Une création comme le Tulse Luper Suitcases de Peter Greenaway est le précurseur de cette narration nouvelle. Débutée il y a 10 ans hors du réseau, cette saga ne s’est raccrochée que très récemment à l’Internet. L’utilisation par Greenaway des différents médias (films, TV, CD Rom, DVD, Internet, exposition et livres) et des technologies de pointe du cinéma numérique nous propulse vers un cinéma total (4). Tulse Luper Suitcases est la preuve que c’est à de grands auteurs que doivent aussi parler ces nouveaux programmes non seulement expérimentaux, mais expérimentables (Lynch, Godard…). C’est vers de véritables programmes transmédias et expérimentables que le spectateur doit être emporté. Au cinéma, à la télévision, sur Internet, dans les jeux vidéos, les productions de demain doivent s’écrire sur tous ces registres afin que le “Je” du spectateur entre en jeu.

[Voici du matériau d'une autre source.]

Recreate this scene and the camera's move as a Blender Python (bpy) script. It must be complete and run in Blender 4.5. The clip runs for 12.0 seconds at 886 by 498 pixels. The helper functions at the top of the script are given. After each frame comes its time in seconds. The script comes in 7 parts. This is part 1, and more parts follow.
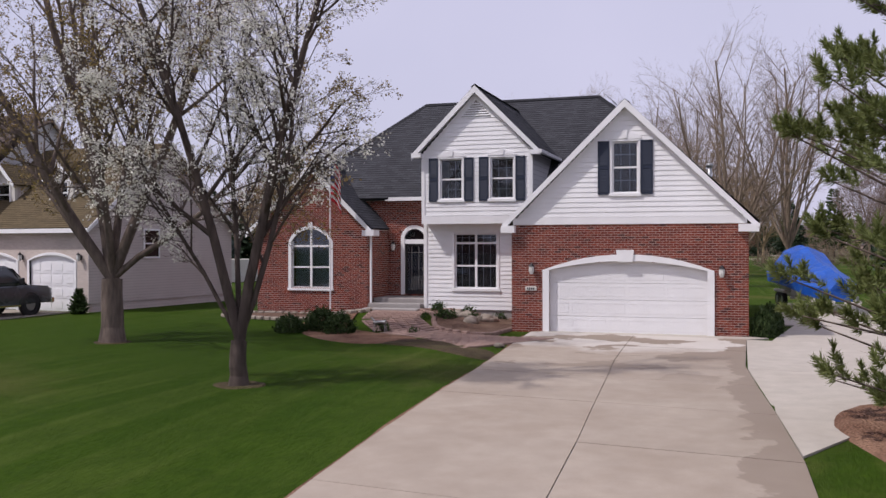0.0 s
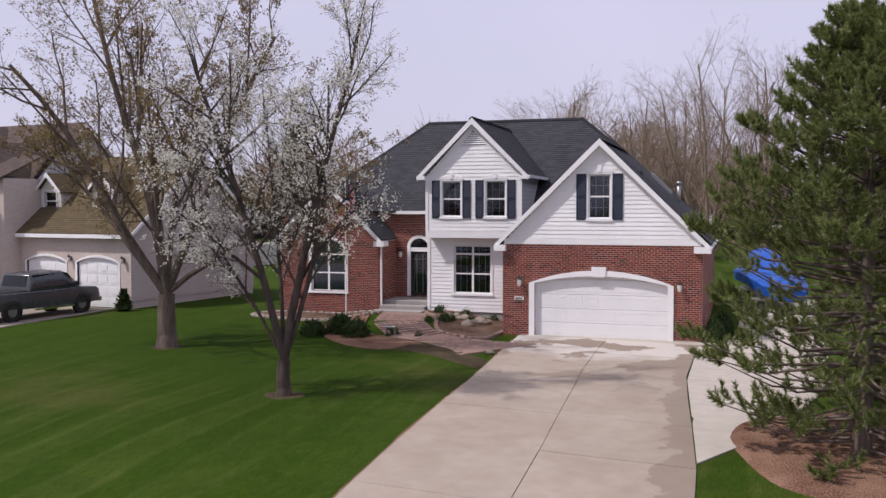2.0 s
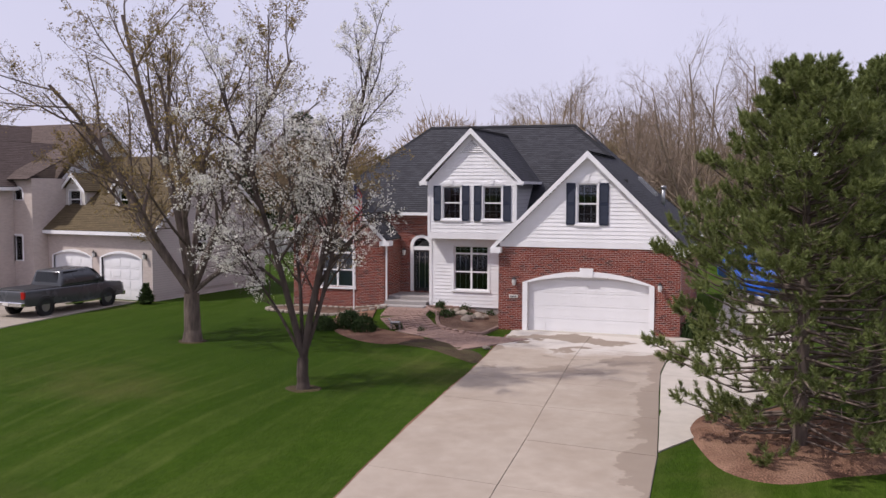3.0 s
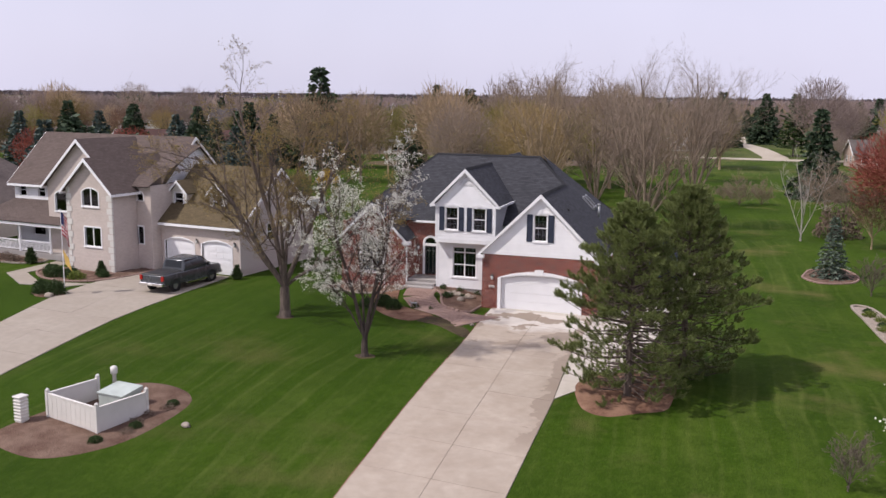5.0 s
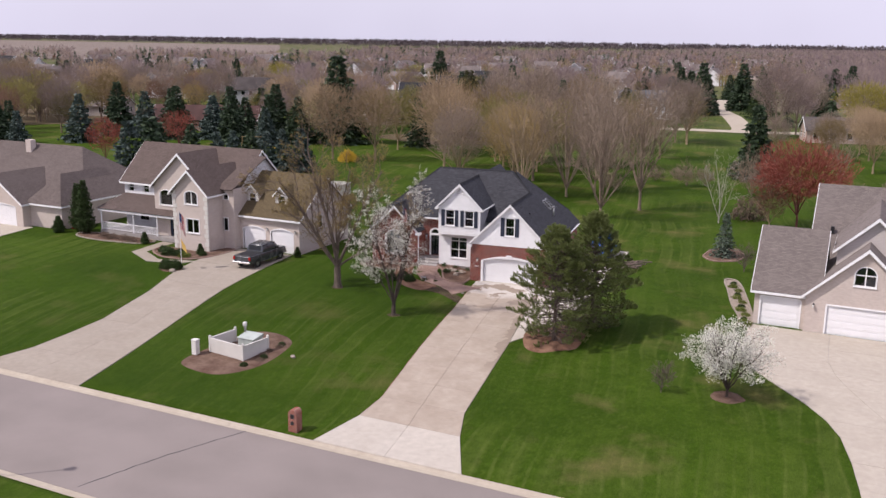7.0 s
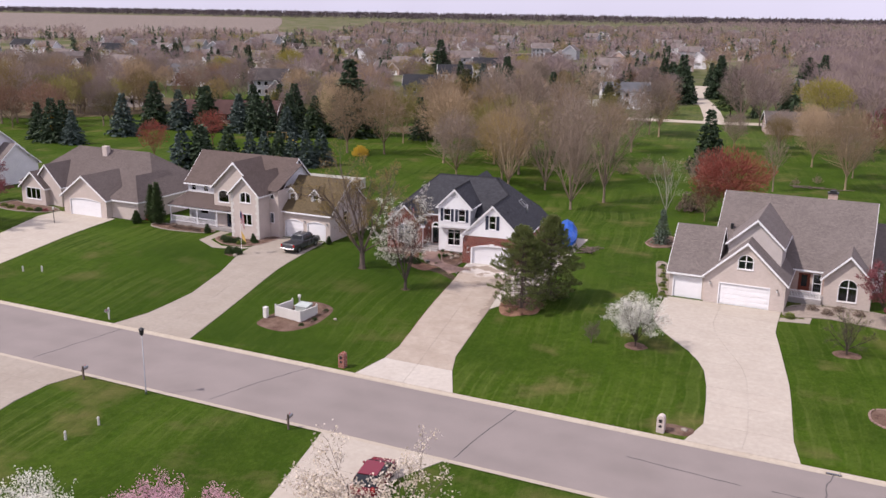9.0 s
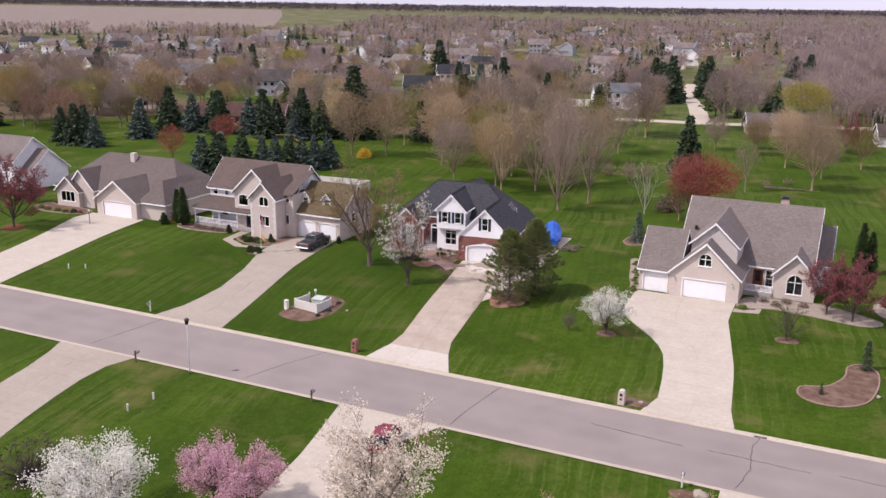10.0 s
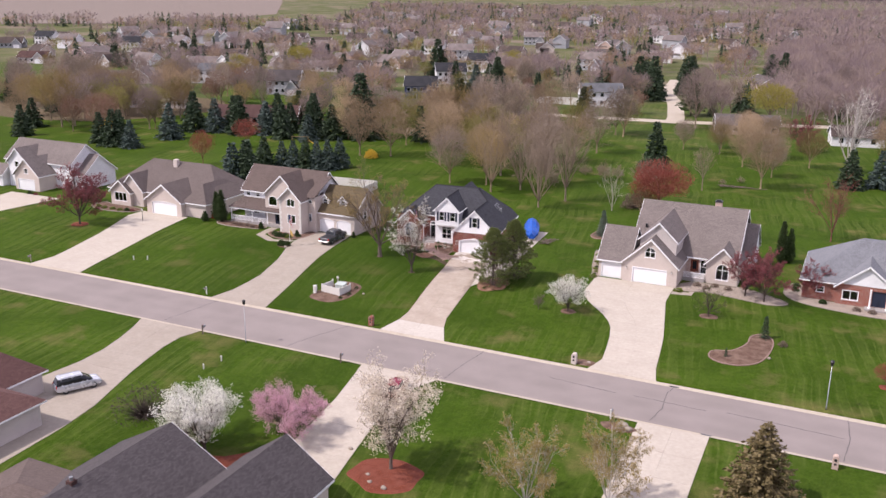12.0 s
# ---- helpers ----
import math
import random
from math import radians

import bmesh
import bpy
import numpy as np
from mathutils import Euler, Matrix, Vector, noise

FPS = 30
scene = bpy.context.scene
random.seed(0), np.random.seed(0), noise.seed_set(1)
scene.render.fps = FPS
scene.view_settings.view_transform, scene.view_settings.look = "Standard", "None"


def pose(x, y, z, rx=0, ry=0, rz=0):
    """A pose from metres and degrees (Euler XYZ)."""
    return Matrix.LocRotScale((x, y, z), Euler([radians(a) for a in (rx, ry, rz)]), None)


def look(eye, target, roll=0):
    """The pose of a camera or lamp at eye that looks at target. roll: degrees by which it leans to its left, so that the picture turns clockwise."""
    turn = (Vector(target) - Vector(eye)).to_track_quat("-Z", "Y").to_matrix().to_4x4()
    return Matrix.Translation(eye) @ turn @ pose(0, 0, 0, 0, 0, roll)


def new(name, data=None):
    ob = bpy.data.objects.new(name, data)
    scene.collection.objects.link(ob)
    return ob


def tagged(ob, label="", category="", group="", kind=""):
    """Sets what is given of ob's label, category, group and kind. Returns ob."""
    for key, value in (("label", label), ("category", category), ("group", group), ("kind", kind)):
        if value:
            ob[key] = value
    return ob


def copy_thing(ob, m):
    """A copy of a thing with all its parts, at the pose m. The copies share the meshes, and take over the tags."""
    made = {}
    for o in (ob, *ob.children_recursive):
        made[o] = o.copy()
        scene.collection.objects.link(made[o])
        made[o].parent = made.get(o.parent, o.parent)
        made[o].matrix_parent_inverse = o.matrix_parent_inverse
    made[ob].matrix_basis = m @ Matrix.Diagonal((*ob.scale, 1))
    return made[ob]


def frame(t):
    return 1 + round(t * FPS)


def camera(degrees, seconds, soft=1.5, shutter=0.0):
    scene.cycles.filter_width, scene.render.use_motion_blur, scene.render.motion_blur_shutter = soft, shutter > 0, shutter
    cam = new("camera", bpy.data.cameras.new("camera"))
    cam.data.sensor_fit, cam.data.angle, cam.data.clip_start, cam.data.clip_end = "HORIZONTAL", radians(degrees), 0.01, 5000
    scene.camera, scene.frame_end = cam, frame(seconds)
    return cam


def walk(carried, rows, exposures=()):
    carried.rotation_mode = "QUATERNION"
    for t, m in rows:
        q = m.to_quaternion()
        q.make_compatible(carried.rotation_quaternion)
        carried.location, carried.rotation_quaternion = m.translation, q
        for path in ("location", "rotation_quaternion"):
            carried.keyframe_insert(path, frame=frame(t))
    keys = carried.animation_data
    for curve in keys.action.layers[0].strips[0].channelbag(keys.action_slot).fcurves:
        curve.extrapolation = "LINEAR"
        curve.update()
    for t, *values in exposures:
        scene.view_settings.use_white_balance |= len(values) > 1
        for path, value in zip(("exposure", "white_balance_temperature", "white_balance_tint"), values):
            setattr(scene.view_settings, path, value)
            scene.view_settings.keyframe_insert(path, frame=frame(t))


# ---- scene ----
cam = camera(51.6, 12.0)
METRES, EYE, TILT, LEAN, TURN = 124.0, 2.82, -0.2, 0.1, 25.0
ROWS = [
    (0.0, 0.0, 0.0, 0.0, 0.0, 0.0, -0.0),
    (0.5, 0.0, -0.0089, 0.0034, 0.02, -0.4, -0.04),
    (1.0, 0.0001, -0.019, 0.0082, 0.05, -1.01, -0.1),
    (1.5, 0.0001, -0.0297, 0.0124, 0.07, -1.73, -0.09),
    (2.0, 0.0002, -0.0407, 0.0164, 0.11, -2.36, -0.07),
    (2.5, 0.0002, -0.0525, 0.0205, 0.14, -3.0, -0.11),
    (3.0, 0.0002, -0.0654, 0.0249, 0.16, -3.63, -0.21),
    (5.0, -0.0006, -0.2183, 0.0832, 0.29, -9.22, -0.76),
    (5.5, -0.0003, -0.2688, 0.101, 0.35, -10.4, -0.85),
    (6.0, -0.0002, -0.3225, 0.1184, 0.41, -11.36, -0.83),
    (6.5, 0.0008, -0.3741, 0.1355, 0.49, -12.02, -0.8),
    (7.0, 0.001, -0.4258, 0.1524, 0.49, -12.69, -0.88),
    (9.0, 0.0038, -0.6324, 0.2178, 0.54, -14.48, -0.85),
    (9.5, 0.0051, -0.6861, 0.2356, 0.53, -14.74, -0.8),
    (10.0, 0.0064, -0.7383, 0.2547, 0.51, -15.07, -0.76),
    (10.5, 0.0079, -0.79, 0.2713, 0.5, -15.39, -0.72),
    (11.0, 0.0082, -0.8411, 0.2882, 0.48, -15.63, -0.71),
    (11.5, 0.0092, -0.8939, 0.3068, 0.45, -15.9, -0.67),
    (12.0, 0.0103, -0.9447, 0.3264, 0.44, -16.18, -0.65),
]
walk(cam, [(t, pose(0, 0, EYE, TILT, LEAN, TURN) @ pose(METRES * x, METRES * y, METRES * z, 90 + pitch, roll, yaw)) for t, x, y, z, yaw, pitch, roll in ROWS],
     [(0.0, -0.2, 6150, 18), (3.0, -0.05, 6250, 18), (5.5, 0.12, 6300, 16), (7.0, 0.13, 6350, 18), (9.0, 0.2, 6350, 20), (12.0, 0.43, 6350, 21)])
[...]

Car le “Je” est l’enjeu du cinéma de demain (les jeux vidéo nous le montrent depuis longtemps). Le jeu dans les web-docs étant avant tout celui du spectateur de ce cinéma qui substitue à notre regard de spectateur un monde qui s’accorde à notre désir d’expérimenter une aventure, qu’elle soit fictionnelle, documentaire, géographique, historique, artistique, dramatique, poétique… Aujourd’hui ces nouveaux médias proposent aux créateurs de relever le challenge… de mettre leurs spectateurs, non seulement dans leur peau, mais en plus de leur faire vivre leurs incertitudes d’auteur. Reste à savoir si le spectateur (dont la ménagère de moins de 50 ans) est prêt à tisser lui-même les liens de ces nouvelles écritures… les auteurs, eux, le sont.
Jean-Jacques Gay
(1) Addicts est la première web-fiction d’Arte, co-produite par Mascaret Films. > http://addicts.arte.tv
(2) > http://lefilmdulac.blogs.sudouest.fr/
(3) Réalisateur entre autres du film Le cantique de la Racaille.
(4) > www.tulselupernetwork.com/basis.html
(5) Entendons par cinéma, toute narration audiovisuelle d’auteur.